Wylie writes about what it means to be a queer whistleblower, and this is a profoundly moving section of the book. A refusal to hide oneself is at the heart of coming out. It is often defined as an act of truth-telling, of defying social norms, of being brave even while one is afraid of the implications. Being a whistleblower was like a second coming out. What Wylie wanted to speak about was not his sexual orientation but his intimate knowledge of the inner workings of Cambridge Analytica. What he had to fight against was not a heteronormative universe but non-disclosure agreements and the threat of lawsuits by the rich and powerful. Wylie does an excellent job of showing how lawyers, journalists and former colleagues formed a supportive network around him.
The book ends with an insightful epilogue titled ‘On Regulation: A Note to Legislators’. Wylie wants you to know that the dismal picture he has painted is not meant to create panic but to draw attention to the gaps that can be filled. He wants lawmakers to ensure that the law keeps up with technology so that Silicon Valley executives cannot get away with saying that they are not responsible for the mass shootings, ethnic cleansing and various other assaults on democracy being launched through the use of their digital platforms. If they want to profit from these systems, they must be willing to address the social costs.

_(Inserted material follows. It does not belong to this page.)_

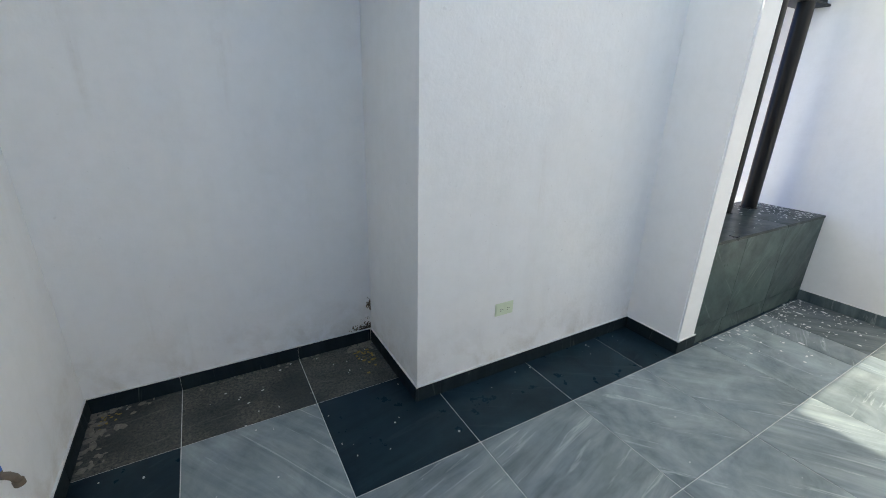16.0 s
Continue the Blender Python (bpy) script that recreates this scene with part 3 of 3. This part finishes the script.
bmesh.ops.create_uvsphere(bm, u_segments=20, v_segments=12, radius=0.021, matrix=Matrix.Translation((0, -0.034, -0.182)) @ Matrix.Diagonal((1, 1, 1.45, 1)))
part("glass", bm, BULB_GLASS, bulb, smooth=True)


# ---- outlets and switch ----
def outlet(m, label):
    ob = empty("power_outlet", m, label, "outlet", "outlets on the walls")
    g = bmesh.new()
    add_box(g, (-0.06, -0.0085, -0.037), (0.06, 0, 0.037))
    soften(g, 0.004, 2, lambda e: all(v.co.y < -0.001 for v in e.verts))
    part("cover_plate", g, IVORY, ob)
    for sx in (-0.024, 0.024):
        g = bmesh.new()
        add_box(g, (sx - 0.019, -0.0105, -0.015), (sx + 0.019, -0.0085, 0.015))
        soften(g, 0.0015, 1)
        face = part("receptacle", g, IVORY, ob)
        for dx, dz in ((-0.006, -0.006), (-0.006, 0.006), (0.008, 0.0)):
            g = bmesh.new()
            add_box(g, (sx + dx - 0.004, -0.0112, dz - 0.0014), (sx + dx + 0.004, -0.0104, dz + 0.0012))
            part("slot", g, DARK_SLOT, face)
    return ob


outlet(pose(0.261, F, 0.416), "ivory double power outlet on the front wall")
outlet(pose(R, 2.428, 0.385, 0, 0, -90), "ivory double power outlet on the sunlit wall")
outlet(pose(L, 3.69, 0.40, 0, 0, 90), "ivory double power outlet on the side wall")

switch = empty("light_switch", pose(0.922, BACK, 1.268, 0, 0, 180), "white plastic light switch on the rough wall", "switch")
bm = bmesh.new()
add_box(bm, (-0.035, -0.006, -0.058), (0.035, 0, 0.058))
soften(bm, 0.004, 2, lambda e: all(v.co.y < -0.001 for v in e.verts))
part("cover_plate", bm, WHITE_PLASTIC, switch)
bm = bmesh.new()
add_box(bm, (-0.016, -0.010, -0.03), (0.016, -0.006, 0.03))
soften(bm, 0.003, 2)
part("rocker", bm, WHITE_PLASTIC, switch)

# ---- garden tap ----
tap = empty("garden_tap", pose(L, 4.548, 0.49), "bronze garden tap with blue handle and green collar", "tap")
bm = bmesh.new()
add_tube(bm, (0, 0, 0), (0.037, 0, 0), 0.0225, 8)
soften(bm, 0.002, 1)
part("collar", bm, GREEN_PLASTIC, tap, "green plastic pipe collar")
bm = bmesh.new()
add_tube(bm, (0.036, 0, 0), (0.043, 0, 0), 0.0135, 14)
part("seal", bm, CHIP, tap, "white thread tape", smooth=True)
bm = bmesh.new()
add_path_tube(bm, [(0.042, 0, 0), (0.058, 0, 0.002), (0.074, -0.006, 0.001), (0.086, -0.01, -0.007), (0.091, -0.012, -0.022)], 0.0105, 12)
add_tube(bm, (0.056, 0, 0), (0.056, 0, 0.022), 0.009, 12)
add_tube(bm, (0.092, -0.012, -0.034), (0.091, -0.012, -0.018), 0.0135, 12)
part("body", bm, BRONZE, tap, smooth=True)
bm = bmesh.new()
add_tube(bm, (0.056, 0, 0.02), (0.055, 0, 0.031), 0.0095, 10)
add_bar(bm, (0.06, 0.001, 0.027), (0.043, -0.004, 0.048), 0.012, 0.007, (0, 1, 0))
bmesh.ops.create_uvsphere(bm, u_segments=10, v_segments=6, radius=0.007, matrix=Matrix.Translation((0.042, -0.004, 0.049)))
part("handle", bm, BLUE_PAINT, tap, "blue lever handle", smooth=True)


# ---- chips, leaves and mould ----
def flakes(name, mat_f, spots, label, category):
    g = bmesh.new()
    for x, y, z, s in spots:
        n = random.randint(4, 6)
        a0 = random.random() * 6.28
        ring = []
        wide = random.uniform(0.65, 1.5)
        for k in range(n):
            a = a0 + 2 * math.pi * k / n
            rr = s * random.uniform(0.5, 1.0)
            ring.append((x + rr * math.cos(a) * wide, y + rr * math.sin(a) / wide, z + random.uniform(0.0005, 0.0025)))
        lo = [g.verts.new((p[0], p[1], z)) for p in ring]
        hi = [g.verts.new(p) for p in ring]
        g.faces.new(hi)
        for k in range(n):
            g.faces.new((lo[k], lo[(k + 1) % n], hi[(k + 1) % n], hi[k]))
    return tagged(new(name, to_mesh(name, g, mat_f)), label, category, kind="stuff")


spots = []
for k in range(210):
    y = B - 0.008 - abs(random.gauss(0, 0.26 if k % 4 else 0.06))
    x = random.triangular(1.7, R - 0.02, R - 0.12) if k % 4 else random.uniform(1.6, R - 0.02)
    spots.append((x, y, 0.0005, 0.002 + 0.015 * random.random() ** 2.5))
for k in range(95):
    spots.append((R - 0.03 - 0.56 * random.random() ** 1.2, B - 0.015 - 0.5 * random.random() ** 1.3, 0.0005, 0.002 + 0.014 * random.random() ** 3))
for k in range(85):
    spots.append((random.uniform(-1.6, 3.0), random.uniform(0.5, 4.3), 0.0005, random.uniform(0.002, 0.007)))
for k in range(26):
    spots.append((random.uniform(-1.7, 1.3), F - 0.02 - abs(random.gauss(0, 0.15)), 0.0005, 0.0015 + 0.006 * random.random() ** 2))
for k in range(80):
    spots.append((R - 0.014 - abs(random.gauss(0, 0.035)), random.uniform(0.22, 1.2), 0.0005, 0.002 + 0.012 * random.random() ** 2))
for k in range(30):
    spots.append((random.uniform(L + 0.05, NICHE - 0.03), random.uniform(4.9, N - 0.03), 0.0005, random.uniform(0.002, 0.008)))
flakes("paint_chips", CHIP, spots, "white flakes of paint scattered over the slate floor", "debris")
spots = []
for k in range(230):
    x = R - 0.02 - abs(random.gauss(0, 0.22))
    spots.append((max(STUB1 + 0.05, x), random.uniform(B + 0.02, 4.96), 0.7205, 0.002 + 0.013 * random.random() ** 2.5))
for k in range(24):
    spots.append((random.uniform(1.65, 2.5), random.uniform(B + 0.02, 4.96), 0.7205, random.uniform(0.002, 0.008)))
flakes("bench_paint_chips", CHIP, spots, "white flakes of paint scattered over the bench top", "debris")
spots = [(NICHE - 0.06 - abs(random.gauss(0, 0.05)), N - 0.1 - abs(random.gauss(0, 0.07)), 0.001, random.uniform(0.006, 0.016)) for k in range(26)]
spots += [(L + 0.06 + abs(random.gauss(0, 0.04)), N - 0.05 - abs(random.gauss(0, 0.05)), 0.001, random.uniform(0.004, 0.01)) for k in range(14)]
dust = []
for k in range(130):
    u = random.random()
    if k % 3 == 0:
        dust.append((L + 0.012 + abs(random.gauss(0, 0.05)), random.uniform(5.05, N - 0.02), 0.0003, random.uniform(0.006, 0.03)))
    elif k % 3 == 1:
        dust.append((L + 0.02 + 1.42 * u * u, N - 0.014 - abs(random.gauss(0, 0.025)), 0.0003, random.uniform(0.005, 0.022)))
    else:
        dust.append((NICHE - 0.02 - abs(random.gauss(0, 0.08)), N - 0.014 - abs(random.gauss(0, 0.05)), 0.0003, random.uniform(0.005, 0.024)))
flakes("cement_dust", CEMENT, dust, "pale cement dust left along the alcove edges", "dust")
flakes("dry_leaves", LEAF, spots, "small dry yellow leaf bits in the alcove corners", "leaf litter")
bm = bmesh.new()
for k in range(300):
    x = NICHE - abs(random.gauss(0, 0.05)) - 0.003
    z = 0.089 + abs(random.gauss(0, 0.014 + 0.02 * (k % 3 == 0)))
    if k > 215:
        x, z = NICHE - 0.003 - abs(random.gauss(0, 0.01)), random.gauss(0.258, 0.019)
    s = 0.0008 + 0.005 * random.random() ** 2
    add_box(bm, (x - s, N - 0.0012, z - s * 0.8), (x + s * 0.6, N, z + s))
tagged(new("mould_spots", to_mesh("mould_spots", bm, MOULD)), "dark mould spots low in the alcove corner", "mould", kind="stuff")
bm = bmesh.new()
bmesh.ops.create_cone(bm, cap_ends=True, segments=12, radius1=0.0055, radius2=0.004, depth=0.004, matrix=pose(L + 0.014, N - 0.001, 1.51, 90, 0, 0))
tagged(new("wall_plug", to_mesh("wall_plug", bm, DARK_SLOT)), "small dark screw plug in the alcove corner", "wall plug")

for y, z, r in ((3.35, 0.527, 0.005), (1.534, 0.797, 0.005), (2.71, 1.06, 0.004), (1.909, 0.737, 0.004), (3.04, 0.4, 0.004)):
    bm = bmesh.new()
    bmesh.ops.create_cone(bm, cap_ends=True, segments=10, radius1=r, radius2=r * 0.6, depth=0.006, matrix=pose(R - 0.002, y, z, 0, -90, 0))
    tagged(new("nail", to_mesh("nail", bm, DARK_SLOT)), "small dark nail head in the sunlit white wall", "nail", "nails in the wall")

# ---- floor tiles ----
XS = [L, -1.34, -0.737, -0.137, 0.463, 1.063, 1.664, 2.265, 2.525, R]
YS = [BACK - 0.15, 0.785, 1.385, 1.99, 2.59, 3.20, 3.81, 4.417, 5.03, N]
bm = bmesh.new()
add_box(bm, (L - 0.1, -0.05, -0.12), (R + 0.05, N + 0.1, -0.0025))
floor = structure("floor", bm, GROUT, "slate tiled terrace floor with a darker border", "floor")
meshes = {}


def slab_mesh(key, size, material):
    if key not in meshes:
        g = bmesh.new()
        add_box(g, (0, 0, 0), size)
        top = max(v.co.z for v in g.verts)
        soften(g, 0.0012, 1, lambda e: all(abs(v.co.z - top) < 1e-6 for v in e.verts))
        meshes[key] = to_mesh("tile", g, material)
    return meshes[key]


for i in range(len(XS) - 1):
    for j in range(len(YS) - 1):
        x0, x1, y0, y1 = XS[i], XS[i + 1], YS[j], YS[j + 1]
        cx, cy = (x0 + x1) / 2, (y0 + y1) / 2
        if cx < -0.14 and cy < CORNER_Y - 0.4:
            continue
        if cy > 5.0 and cx > NICHE:
            continue
        mat_t = TILE_GREY
        if cx > 2.525 or cy > 4.417 or (cx < 0.463 and cy < 2.59) or cx < -1.34 or cy < 0.785:
            mat_t = TILE_DARK
        if cx > 2.525 and cy < 4.417:
            mat_t = TILE_BORDER
        if 4.417 < cy < 5.03 and -1.34 < cx < -0.737:
            mat_t = TILE_GREY
        if cy > 5.03:
            mat_t = TILE_DIRTY
        size = (round(x1 - x0 - 0.004, 4), round(y1 - y0 - 0.004, 4), 0.012)
        ob = new("tile", slab_mesh((size, mat_t.name), size, mat_t))
        ob.parent = floor
        ob.location = (x0 + 0.002, y0 + 0.002, -0.012)


# ---- skirting ----
def skirting(name, p, q, cuts, out):
    """Slate skirting from p to q along a wall, cut at the given distances; out: the way it stands off the wall."""
    p, q, out = Vector((*p, 0)), Vector((*q, 0)), Vector((*out, 0))
    way = (q - p).normalized()
    ends = [0.0] + [c for c in cuts if 0.03 < c < (q - p).length - 0.03] + [(q - p).length]
    holder = tagged(empty(name, Matrix.Identity(4), "dark slate skirting along the wall foot", "baseboard"), kind="structure")
    g = bmesh.new()
    # thin white strip along the top edge of the skirting
    add_bar(g, p + out * 0.0045 + Vector((0, 0, 0.0865)), q + out * 0.0045 + Vector((0, 0, 0.0865)), 0.006, 0.0095, out)
    part("caulk_line", g, CHIP, holder, "thin white strip along the top")
    for a, b in zip(ends, ends[1:]):
        size = (round(b - a - 0.0025, 4), 0.011, 0.084)
        # the right wall takes the sunlit copy, every other wall the shaded one
        ob = new("skirting_piece", slab_mesh((size, "skirt" + str(name == "baseboard_right")), size, SKIRT_SUNLIT if name == "baseboard_right" else SKIRT_SHADED))
        ob.parent = holder
        at = p + way * (a + 0.00125)
        side = Vector((-way.y, way.x, 0))
        ang = math.degrees(math.atan2(way.y, way.x))
        if side.dot(out) < 0:
            at = at + way * (b - a - 0.0025)
            ang += 180
        ob.matrix_basis = pose(at.x, at.y, 0.0005, 0, 0, ang)


skirting("baseboard_right", (R, BACK), (R, B), [y - BACK for y in (0.785, 1.385, 1.99, 2.59, 3.2, 3.81)], (-1, 0))
skirting("baseboard_front", (NICHE, F), (STUB0, F), [x - NICHE for x in (-0.137, 0.463, 1.063)], (0, -1))
skirting("baseboard_stub_side", (STUB0, F - 0.012), (STUB0, B - 0.018), [], (-1, 0))
skirting("baseboard_stub", (STUB0 - 0.011, B - 0.006), (STUB1, B - 0.006), [], (0, -1))
skirting("baseboard_niche_back", (L + 0.012, N), (NICHE - 0.012, N), [x - L - 0.012 for x in (-1.34, -0.737)], (0, -1))
skirting("baseboard_niche_side", (NICHE, N - 0.012), (NICHE, F - 0.011), [N - 0.012 - 5.03], (-1, 0))
skirting("baseboard_left", (L, CORNER_Y), (L, N), [y - CORNER_Y for y in (2.59, 3.2, 3.81, 4.417, 5.03)], (1, 0))
skirting("baseboard_house", (CORNER_X, BACK), (CORNER_X, CORNER_Y), [y - BACK for y in (0.785, 1.385, 1.99)], (1, 0))
skirting("baseboard_back", (DOOR1 + 0.01, BACK), (R - 0.012, BACK), [x - DOOR1 - 0.01 for x in (1.063, 1.664, 2.265)], (0, 1))

# ---- bricks ----
brick_meshes = []
for k in range(8):
    g = bmesh.new()
    length = random.uniform(0.195, 0.24)
    add_box(g, (0, 0, 0), (0.03, length, random.uniform(0.053, 0.061)))
    soften(g, 0.006, 1, lambda e: all(v.co.x < 0.001 for v in e.verts))
    for v in g.verts:
        v.co += Vector((random.uniform(-0.004, 0.004), random.uniform(-0.005, 0.005), random.uniform(-0.004, 0.004)))
    brick_meshes.append((to_mesh("brick", g, BRICK), length))
rest = bmesh.new()
count = 0
ties = ((2.9, 3.1), (5.84, 6.06), (8.2, 8.4))
z = 0.18
while z < 4.08:
    for lo, hi in ((0.6, 3.87), (5.735, 9.9)):
        if lo < 1 and z < 3.0:
            continue
        y = lo - random.random() * 0.2
        while y < hi:
            me, length = brick_meshes[random.randrange(8)]
            gap = random.uniform(0.002, 0.012)
            y0, y1 = y, y + length
            y = y1 + gap
            if y0 < lo or y1 > hi + 0.02 or any(y1 > a + 0.01 and y0 < b - 0.01 for a, b in ties):
                continue
            m = Matrix.Translation((NX - 0.008 + random.uniform(-0.004, 0.006), y0, z + random.uniform(-0.003, 0.003))) @ pose(0, 0, 0, random.uniform(-1.3, 1.3), 0, random.uniform(-1.6, 1.6))
            if count < 300 and 6.0 < y0 < 8.2 and 0.6 < z < 2.5:
                count += 1
                ob = new("brick", me)
                ob.parent = neighbour
                ob.matrix_basis = m
            else:
                tmp = {}
                for v in me.vertices:
                    tmp[v.index] = rest.verts.new(m @ v.co)
                for p in me.polygons:
                    rest.faces.new([tmp[i] for i in p.vertices])
    z += 0.0615
far_bricks = part("brickwork", rest, BRICK, neighbour, "weathered red clay bricks")
tagged(far_bricks, kind="stuff")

Just as architects and engineers have to abide by building codes, Wylie advocates that people who create online platforms should be accountable to a digital building code. This should include abusability audits and safety testing before products or features are released. He also recommends developing a code of ethics for software engineers, requiring them to consider the impact of their work on vulnerable populations. If the engineer thinks that the employer’s request to build a feature is unethical, there should be a duty to refuse and a duty to report. The people who take these risks, and come forward with the truth, must be protected by law from retaliation from their employer.
The question that remains, however, is this: Is the state a trustworthy regulator?